3. Hypothesis Testing
Regardless, this isn’t enough to justify that MK is impacting DC’s Homelessness efforts. MK_PIT is working on a smaller data set than Federal_CoC and Federal_State. We want to use hypothesis testing to see if MK_PIT is making an impact on Federal_CoC and Federal_State. To determine the hypothesis test, we’ll plot the Kernal Density Estimations to determine the distribution.
sns.kdeplot(ratio_th_pit_df['MK PIT'], bw=0.2)
sns.kdeplot(ratio_th_pit_df['Federal State PIT'], bw=0.2)
sns.kdeplot(ratio_th_pit_df['Federal CoC PIT'], bw=0.2)
The distributions show wide tails. We also have 12 elements per PIT data ( < 30 ), three different samples, and quantitative interval data. Based on this, we’ll conduct two 2-sample t tests: one with Federal State PIT and MK PIT, another with Federal CoC PIT and MK PIT. Confidence interval both at 95% (0.05 significance level - the probability of making a Type I error).
T-Test 1: Federal State and MK
Our null hypothesis for Federal State-MK test is that MK does not impact homeless efforts of Federal State. The results of the t-test are shown below.

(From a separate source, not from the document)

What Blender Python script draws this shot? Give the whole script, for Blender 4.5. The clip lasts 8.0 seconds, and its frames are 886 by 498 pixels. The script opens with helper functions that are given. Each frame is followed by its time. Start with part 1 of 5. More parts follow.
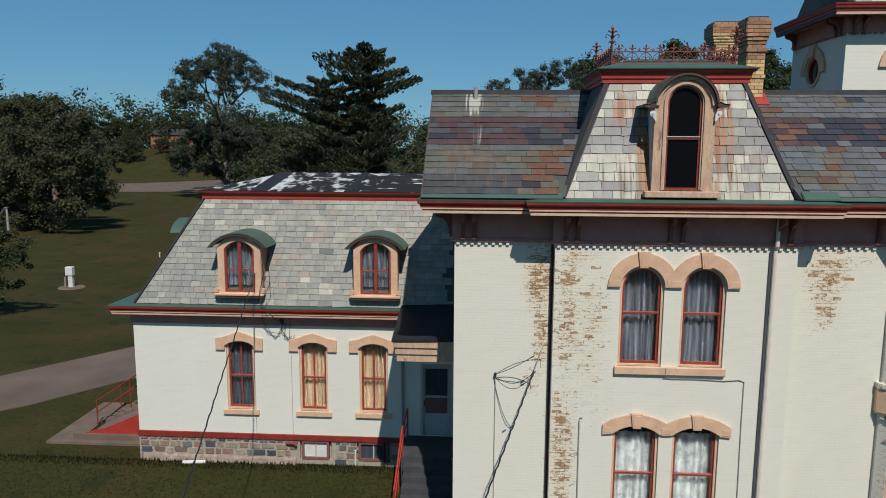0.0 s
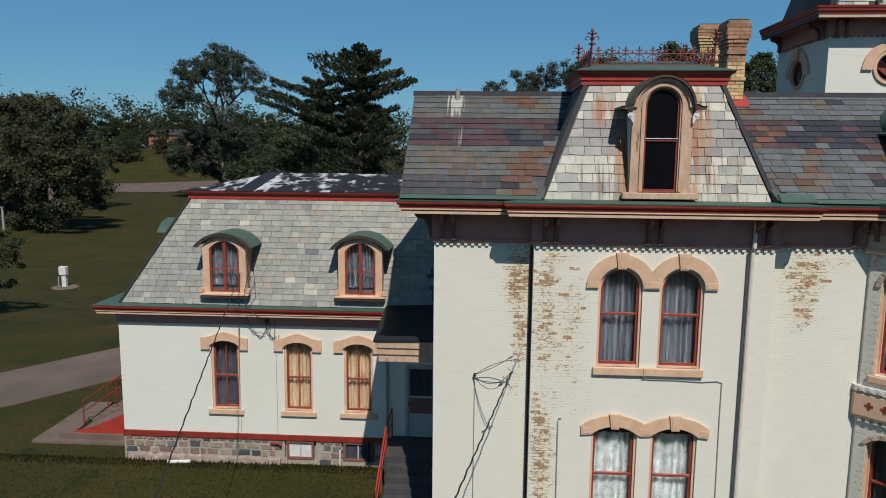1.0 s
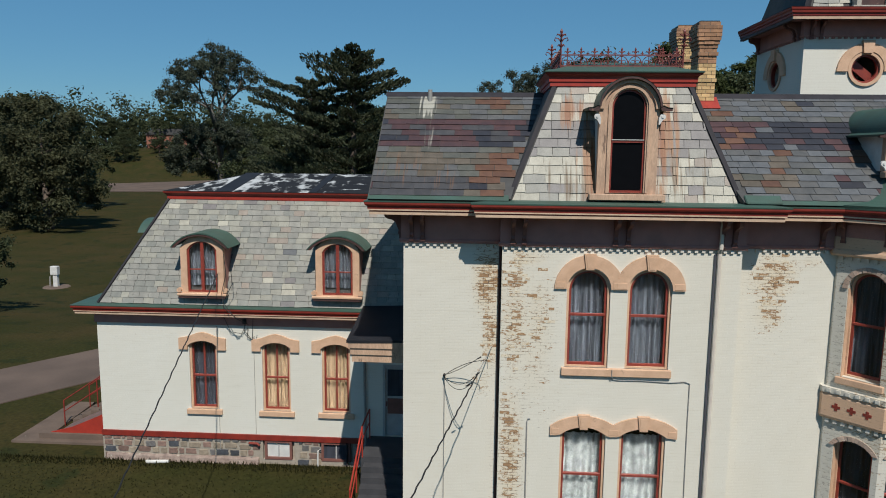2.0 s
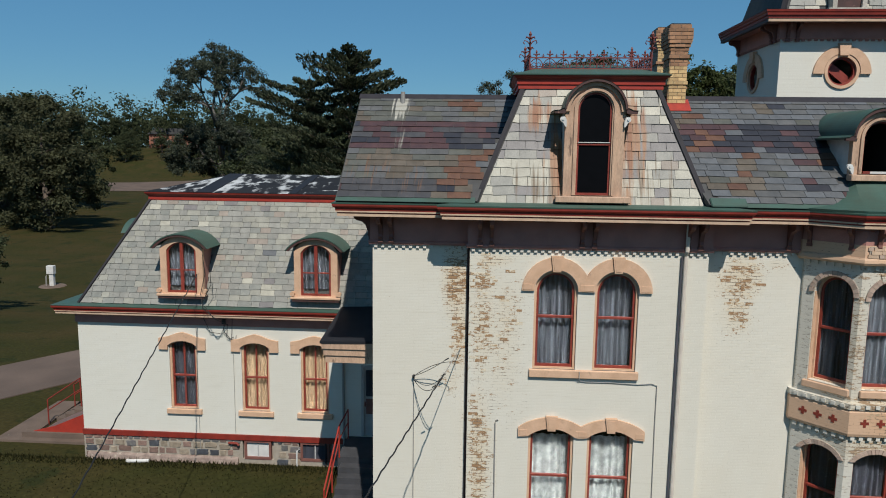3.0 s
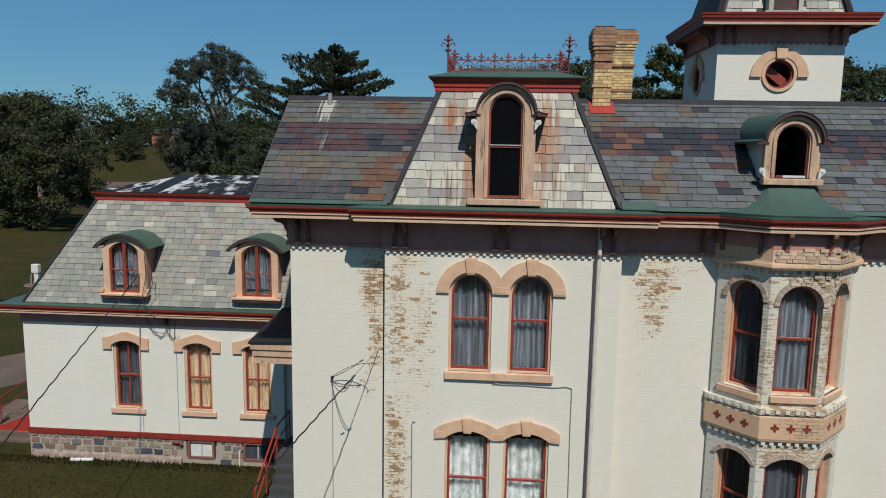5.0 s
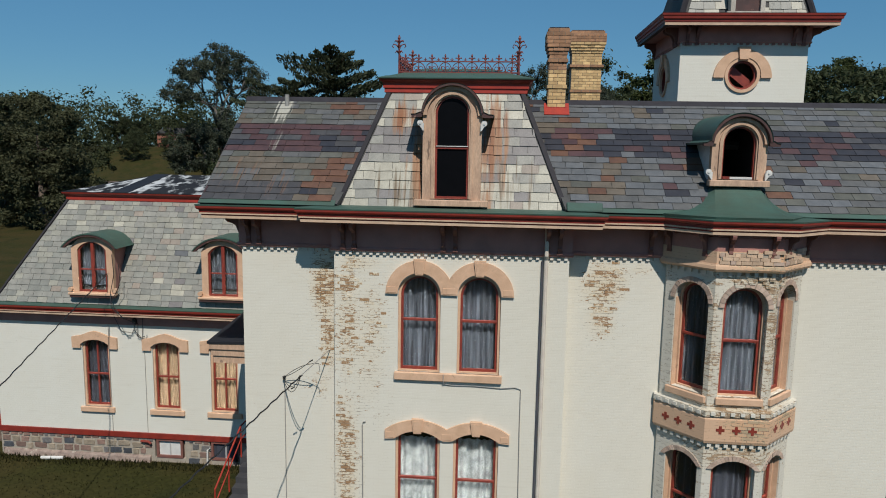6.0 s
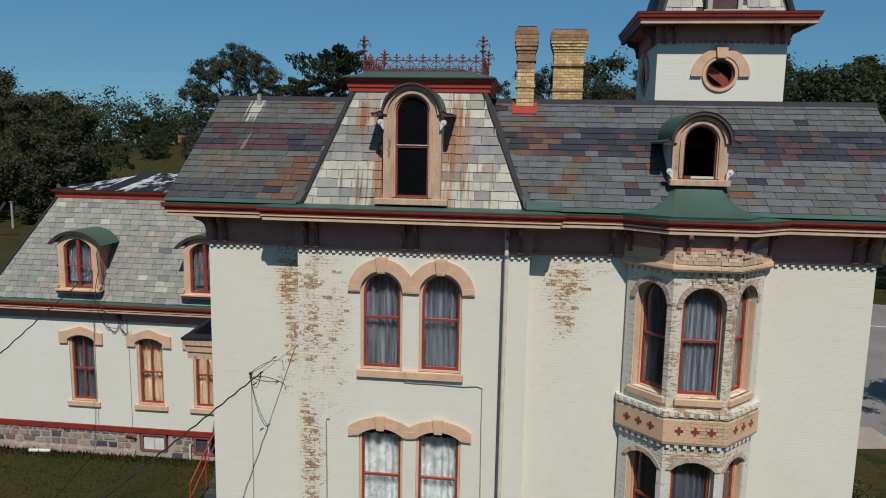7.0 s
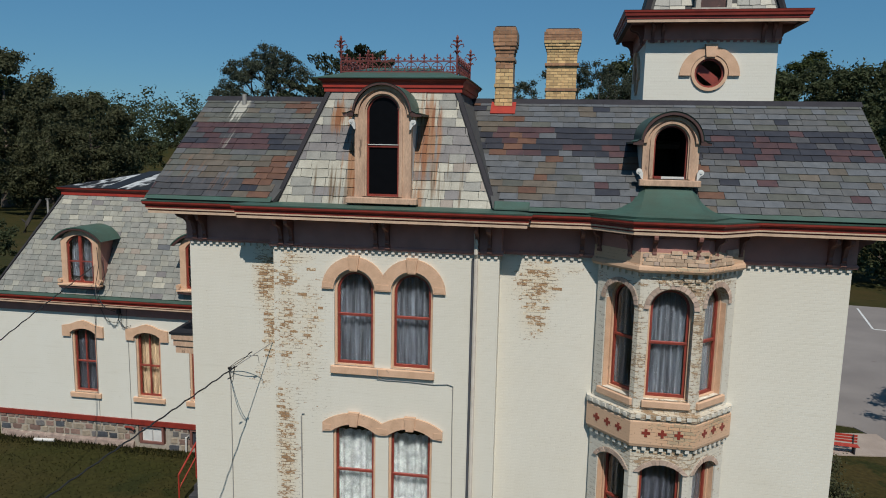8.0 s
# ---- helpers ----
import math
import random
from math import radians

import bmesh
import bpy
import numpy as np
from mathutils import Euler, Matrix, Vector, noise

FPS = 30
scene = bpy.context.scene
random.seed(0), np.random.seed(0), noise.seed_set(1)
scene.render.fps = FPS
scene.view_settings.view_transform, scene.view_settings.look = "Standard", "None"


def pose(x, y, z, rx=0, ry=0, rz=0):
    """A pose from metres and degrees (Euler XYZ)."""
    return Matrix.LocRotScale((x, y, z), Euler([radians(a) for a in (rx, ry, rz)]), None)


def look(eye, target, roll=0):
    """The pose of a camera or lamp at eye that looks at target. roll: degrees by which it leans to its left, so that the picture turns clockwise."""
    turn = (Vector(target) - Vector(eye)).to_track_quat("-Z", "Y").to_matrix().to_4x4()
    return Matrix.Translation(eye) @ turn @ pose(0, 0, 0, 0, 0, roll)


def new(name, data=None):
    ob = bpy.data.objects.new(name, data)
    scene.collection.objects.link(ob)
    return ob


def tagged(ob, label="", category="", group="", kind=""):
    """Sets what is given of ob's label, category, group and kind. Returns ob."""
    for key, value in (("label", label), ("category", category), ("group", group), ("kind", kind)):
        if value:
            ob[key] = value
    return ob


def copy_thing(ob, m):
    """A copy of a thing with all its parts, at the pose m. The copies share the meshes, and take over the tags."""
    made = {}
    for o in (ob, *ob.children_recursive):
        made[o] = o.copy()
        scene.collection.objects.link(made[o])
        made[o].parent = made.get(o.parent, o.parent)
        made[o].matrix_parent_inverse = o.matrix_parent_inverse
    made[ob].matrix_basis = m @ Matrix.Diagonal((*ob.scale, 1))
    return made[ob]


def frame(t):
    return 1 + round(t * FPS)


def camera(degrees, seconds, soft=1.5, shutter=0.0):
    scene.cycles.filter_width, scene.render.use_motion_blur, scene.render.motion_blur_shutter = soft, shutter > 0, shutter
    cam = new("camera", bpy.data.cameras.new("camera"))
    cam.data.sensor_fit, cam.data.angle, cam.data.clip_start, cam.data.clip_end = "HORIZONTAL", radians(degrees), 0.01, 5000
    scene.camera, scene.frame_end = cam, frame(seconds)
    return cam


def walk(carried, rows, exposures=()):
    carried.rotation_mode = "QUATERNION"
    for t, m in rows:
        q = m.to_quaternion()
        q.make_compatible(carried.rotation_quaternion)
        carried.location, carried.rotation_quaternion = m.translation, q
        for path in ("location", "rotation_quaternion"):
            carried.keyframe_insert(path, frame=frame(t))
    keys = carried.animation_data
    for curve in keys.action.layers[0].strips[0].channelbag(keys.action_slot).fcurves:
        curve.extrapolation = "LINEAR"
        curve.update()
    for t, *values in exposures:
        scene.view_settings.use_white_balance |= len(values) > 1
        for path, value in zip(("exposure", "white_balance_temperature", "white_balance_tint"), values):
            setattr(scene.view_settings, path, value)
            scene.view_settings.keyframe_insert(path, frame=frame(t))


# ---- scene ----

t, p = stats.ttest_ind(ratio_th_pit_df['MK PIT'].tolist(), ratio_th_pit_df['Federal State PIT'].tolist(), None, False)
print('MK and Federal State PIT: T-stat=%.3f, p-val=%.3f' % (t, p))
Since the p-value is less than our significance level, we reject our null hypothesis. MK strongly impacts Federal State PIT data.
T-Test 2: Federal CoC and MK
Our null hypothesis for Federal CoC-MK test is that MK does not impact homeless efforts of Federal CoC. The results of the t-test are shown below.
t, p = stats.ttest_ind(ratio_th_pit_df['MK PIT'].tolist(), ratio_th_pit_df['Federal CoC PIT'].tolist(), None, False)
print('MK and Federal CoC PIT: T-stat=%.3f, p-val=%.3f' % (t, p))
Since the p-value is less than our significance level, we reject our null hypothesis. MK strongly impacts Federal CoC PIT data.
4. Conclusions
With visualizations and hypothesis testing, we have proved that MK has a huge effect on sheltering homeless in DC. It contributes significantly to Federal CoC and Federal State homeless efforts.